EXERCISE DIRECTIONS
Write out the entries below exactly, starting at the first line and stopping after the line that contains "TABLE = table()"; skip all pictures.
━━━━━ EXTRACTED INFORMATION
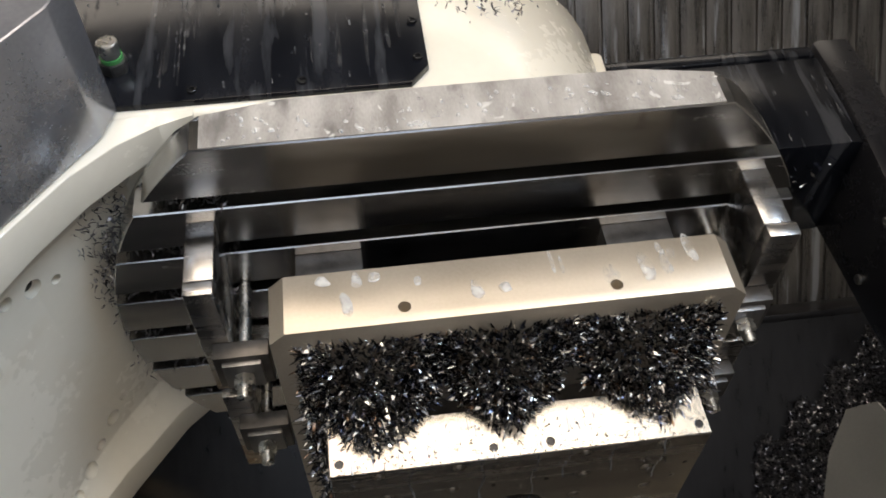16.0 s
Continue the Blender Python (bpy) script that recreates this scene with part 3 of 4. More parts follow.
def table():
    t = thing("rotary_table", "round steel rotary table with straight flats and T-slots", "rotary table")
    n = 72
    own = bmesh.new()

    def ring(r, z, flat):
        return [own.verts.new((TX + r * math.cos(2 * math.pi * i / n), max(-flat, min(flat, r * math.sin(2 * math.pi * i / n))), z)) for i in range(n)]

    lv = [ring(TR - 0.002, TZ - 0.0355, TF - 0.001), ring(TR, TZ - 0.037, TF), ring(TR, TZ - 0.041, TF), ring(0.312, TZ - 0.053, TF), ring(0.308, TZ - 0.0545, TF - 0.002), ring(0.22, TZ - 0.058, 0.22)]
    for a, b in zip(lv, lv[1:]):
        for i in range(n):
            if (a[i].co - a[(i + 1) % n].co).length > 1e-6 or (b[i].co - b[(i + 1) % n].co).length > 1e-6:
                own.faces.new((a[i], a[(i + 1) % n], b[(i + 1) % n], b[i]))
    own.faces.new(lv[0])
    own.faces.new(lv[-1][::-1])
    disc = part("disc", own, TABLE_STEEL, t)
    disc.data.materials.append(UNDER)
    for f in disc.data.polygons:
        f.material_index = int(f.center.z < TZ - 0.0535)
    # rails between the slots, with a recessed neck under each
    slots = [-0.2, -0.1333, -0.0667, 0.0, 0.0667, 0.1333, 0.2]
    edges = [-TF] + [s for y in slots for s in (y - 0.0085, y + 0.0085)] + [TF]
    half = lambda y: math.sqrt(max(0, TR * TR - y * y))
    for k in range(0, len(edges), 2):
        a, b = edges[k], edges[k + 1]
        ys = [a + (b - a) * i / 6 for i in range(7)]
        out = [(TX - half(y), y) for y in ys] + [(TX + half(y), y) for y in ys[::-1]]
        if k in (0, len(edges) - 2):
            e = a if k == 0 else b
            out = [p for p in out if abs(p[1] - e) > 1e-6 or abs(abs(p[0] - TX) - half(e)) < 1e-6]
        part("rail", prism(out, "z", TZ - 0.036, TZ, 0.0012, only="ends", seg=1), TABLE_STEEL, t)
    part("flat_face", prism([(TX - 0.228, TZ - 0.0015), (TX + 0.228, TZ - 0.0015), (TX + 0.228, TZ - 0.040), (TX + 0.158, TZ - 0.052), (TX - 0.158, TZ - 0.052), (TX - 0.228, TZ - 0.040)], "y", TF - 0.0005, TF + 0.0012), HAZE, t, "hazed steel flat with coolant beads")
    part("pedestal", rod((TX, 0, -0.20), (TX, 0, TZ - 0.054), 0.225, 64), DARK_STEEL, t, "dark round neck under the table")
    return t


TABLE = table()


# ---- fixture: supports, magnetic chuck, plate, clamps ----
def supports():
    res = []
    for x0, x1 in ((-0.187, -0.122), (0.118, 0.187)):
        t = thing("support_bar", "flat steel support bar under the magnetic chuck", "bar", "bars under the chuck")
        part("bar", box(x0, x1, -0.180, 0.112, TZ, -0.036, 0.0015), BAR_STEEL, t)
        res.append(t)
    return res


SUPPORTS = supports()
CF = -0.233


def chuck():
    t = thing("magnetic_chuck", "square satin steel magnetic chuck with nameplate and warning sticker", "magnetic chuck")
    c = 0.014
    x0, x1, y0, y1 = -0.204, 0.204, CF, 0.191
    out = [(x0 + c, y0), (x1 - c, y0), (x1, y0 + c), (x1, y1 - c), (x1 - c, y1), (x0 + c, y1), (x0, y1 - c), (x0, y0 + c)]
    own = prism(out, "z", -0.036, 0.022, 0.0012, only="ends")
    holes = None
    for x in (-0.090, 0.091):
        holes = rod((x, y0 - 0.01, 0.007), (x, y0 + 0.016, 0.007), 0.0055, 16, bm=holes)
        holes = rod((x, y1 - 0.016, 0.007), (x, y1 + 0.01, 0.007), 0.0055, 16, bm=holes)
    own = cut(own, holes)
    part("body", own, CHUCK, t)
    keeper = part("under_plate", box(-0.119, 0.115, -0.165, 0.115, -0.071, -0.0365, 0.002), BLACK, t, "black underside plate")
    for x in (-0.085, -0.028, 0.03, 0.088):
        socket_bolt("screw", keeper, (x, -0.165, -0.053), (0, -1, 0), 0.004, 0.003, SCREW)
        socket_bolt("screw", keeper, (x, 0.115, -0.053), (0, 1, 0), 0.004, 0.003, SCREW)
    # nameplate with rows of unreadable print
    f = CF - 0.0012
    cap = arc(0.030, -0.010, 0.0165, 90, -90, 10) + arc(-0.034, -0.010, 0.0165, 270, 90, 10)
    pl = part("nameplate", prism(cap, "y", f, CF + 0.0005), LABEL, t, "rounded foil nameplate with fine grey print")
    rng = random.Random(4)
    for j in range(7):
        zz = 0.0015 - j * 0.0036
        for a, b in ((-0.032, -0.024), (-0.020, -0.003 - 0.006 * rng.random()), (0.006, 0.018 + 0.008 * rng.random())):
            if a == 0.006 and j < 2:
                continue
            part("print_bar", box(a, b, f - 0.0003, f, zz, zz + 0.0013), GREY_INK, pl)
    part("mark", prism([(0.004, 0.0015), (0.017, 0.0032), (0.014, -0.0005), (0.004, -0.001)], "y", f - 0.0003, f), RED, pl, "red mark")
    star = []
    for i in range(10):
        r, a = (0.004 if i % 2 == 0 else 0.0017), radians(90 + 36 * i)
        star.append((0.018 + r * math.cos(a), 0.001 + r * math.sin(a)))
    part("mark", prism(star, "y", f - 0.0004, f), RED, pl, "dark red star")
    for x in (-0.045, 0.041):
        socket_bolt("rivet", pl, (x, f, -0.010), (0, -1, 0), 0.0022, 0.0012, ZINC)
    # warning sticker: yellow triangle with a horseshoe magnet
    w = box(0.1285, 0.1625, f, CF + 0.0005, -0.027, 0.006, 0.0)
    st = part("warning_sticker", w, WHITE, t, "white sticker with yellow magnet warning triangle")
    part("triangle", prism([(0.1325, -0.0215), (0.1585, -0.0215), (0.1455, 0.0015)], "y", f - 0.0004, f), INK, st)
    part("triangle", prism([(0.1350, -0.0200), (0.1560, -0.0200), (0.1455, -0.0015)], "y", f - 0.0007, f - 0.0004), YELLOW, st)
    u = arc(0.1455, -0.0125, 0.0042, 180, 0, 8) + [(0.1497, -0.0180), (0.1478, -0.0180)] + arc(0.1455, -0.0125, 0.0023, 0, 180, 8) + [(0.1432, -0.0180), (0.1413, -0.0180)]
    part("magnet_sign", prism(u, "y", f - 0.0010, f - 0.0007), INK, st)
    # connector block
    bl = part("connector_block", box(-0.196, -0.128, CF - 0.034, CF, -0.038, 0.021, 0.0015), CHUCK, t)
    fy = CF - 0.034
    for x, zz in ((-0.189, 0.017), (-0.135, 0.017), (-0.189, -0.027), (-0.135, -0.027)):
        socket_bolt("screw", bl, (x, fy, zz), (0, -1, 0), 0.0035, 0.002, BOLT)
    part("socket_flange", box(-0.181, -0.145, fy - 0.004, fy, -0.024, 0.014, 0.002), BLACK, bl)
    own = rod((-0.163, fy - 0.003, -0.004), (-0.163, fy - 0.018, -0.004), 0.0165, 28, 0.0015)
    rod((-0.163, fy - 0.016, -0.004), (-0.163, fy - 0.024, -0.004), 0.013, 24, 0.002, bm=own)
    part("socket", own, BLACK, bl, "black round socket with cap")
    # cap cord
    own = bmesh.new()
    pts = [Vector((-0.163 - 0.048 * math.sin(a) * (1 - 0.15 * math.cos(a)), fy - 0.014, -0.004 - 0.016 + 0.018 * math.cos(a))) for a in [math.pi * i / 12 for i in range(13)]]
    for p, q in zip(pts, pts[1:]):
        rod(p, q, 0.0012, 8, bm=own)
    part("cord", own, RUBBER, bl)
    return t


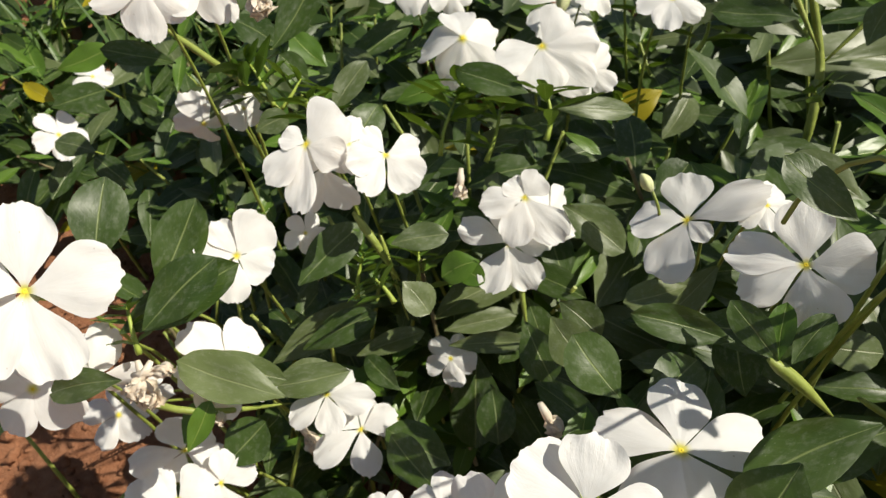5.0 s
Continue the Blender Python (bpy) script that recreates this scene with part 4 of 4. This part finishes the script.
━━━━━━━━━━
THE RESPONSE
16.0 s
Continue the Blender Python (bpy) script that recreates this scene with part 3 of 4. More parts follow.
def table():
    t = thing("rotary_table", "round steel rotary table with straight flats and T-slots", "rotary table")
    n = 72
    own = bmesh.new()

    def ring(r, z, flat):
        return [own.verts.new((TX + r * math.cos(2 * math.pi * i / n), max(-flat, min(flat, r * math.sin(2 * math.pi * i / n))), z)) for i in range(n)]

    lv = [ring(TR - 0.002, TZ - 0.0355, TF - 0.001), ring(TR, TZ - 0.037, TF), ring(TR, TZ - 0.041, TF), ring(0.312, TZ - 0.053, TF), ring(0.308, TZ - 0.0545, TF - 0.002), ring(0.22, TZ - 0.058, 0.22)]
    for a, b in zip(lv, lv[1:]):
        for i in range(n):
            if (a[i].co - a[(i + 1) % n].co).length > 1e-6 or (b[i].co - b[(i + 1) % n].co).length > 1e-6:
                own.faces.new((a[i], a[(i + 1) % n], b[(i + 1) % n], b[i]))
    own.faces.new(lv[0])
    own.faces.new(lv[-1][::-1])
    disc = part("disc", own, TABLE_STEEL, t)
    disc.data.materials.append(UNDER)
    for f in disc.data.polygons:
        f.material_index = int(f.center.z < TZ - 0.0535)
    # rails between the slots, with a recessed neck under each
    slots = [-0.2, -0.1333, -0.0667, 0.0, 0.0667, 0.1333, 0.2]
    edges = [-TF] + [s for y in slots for s in (y - 0.0085, y + 0.0085)] + [TF]
    half = lambda y: math.sqrt(max(0, TR * TR - y * y))
    for k in range(0, len(edges), 2):
        a, b = edges[k], edges[k + 1]
        ys = [a + (b - a) * i / 6 for i in range(7)]
        out = [(TX - half(y), y) for y in ys] + [(TX + half(y), y) for y in ys[::-1]]
        if k in (0, len(edges) - 2):
            e = a if k == 0 else b
            out = [p for p in out if abs(p[1] - e) > 1e-6 or abs(abs(p[0] - TX) - half(e)) < 1e-6]
        part("rail", prism(out, "z", TZ - 0.036, TZ, 0.0012, only="ends", seg=1), TABLE_STEEL, t)
    part("flat_face", prism([(TX - 0.228, TZ - 0.0015), (TX + 0.228, TZ - 0.0015), (TX + 0.228, TZ - 0.040), (TX + 0.158, TZ - 0.052), (TX - 0.158, TZ - 0.052), (TX - 0.228, TZ - 0.040)], "y", TF - 0.0005, TF + 0.0012), HAZE, t, "hazed steel flat with coolant beads")
    part("pedestal", rod((TX, 0, -0.20), (TX, 0, TZ - 0.054), 0.225, 64), DARK_STEEL, t, "dark round neck under the table")
    return t


TABLE = table()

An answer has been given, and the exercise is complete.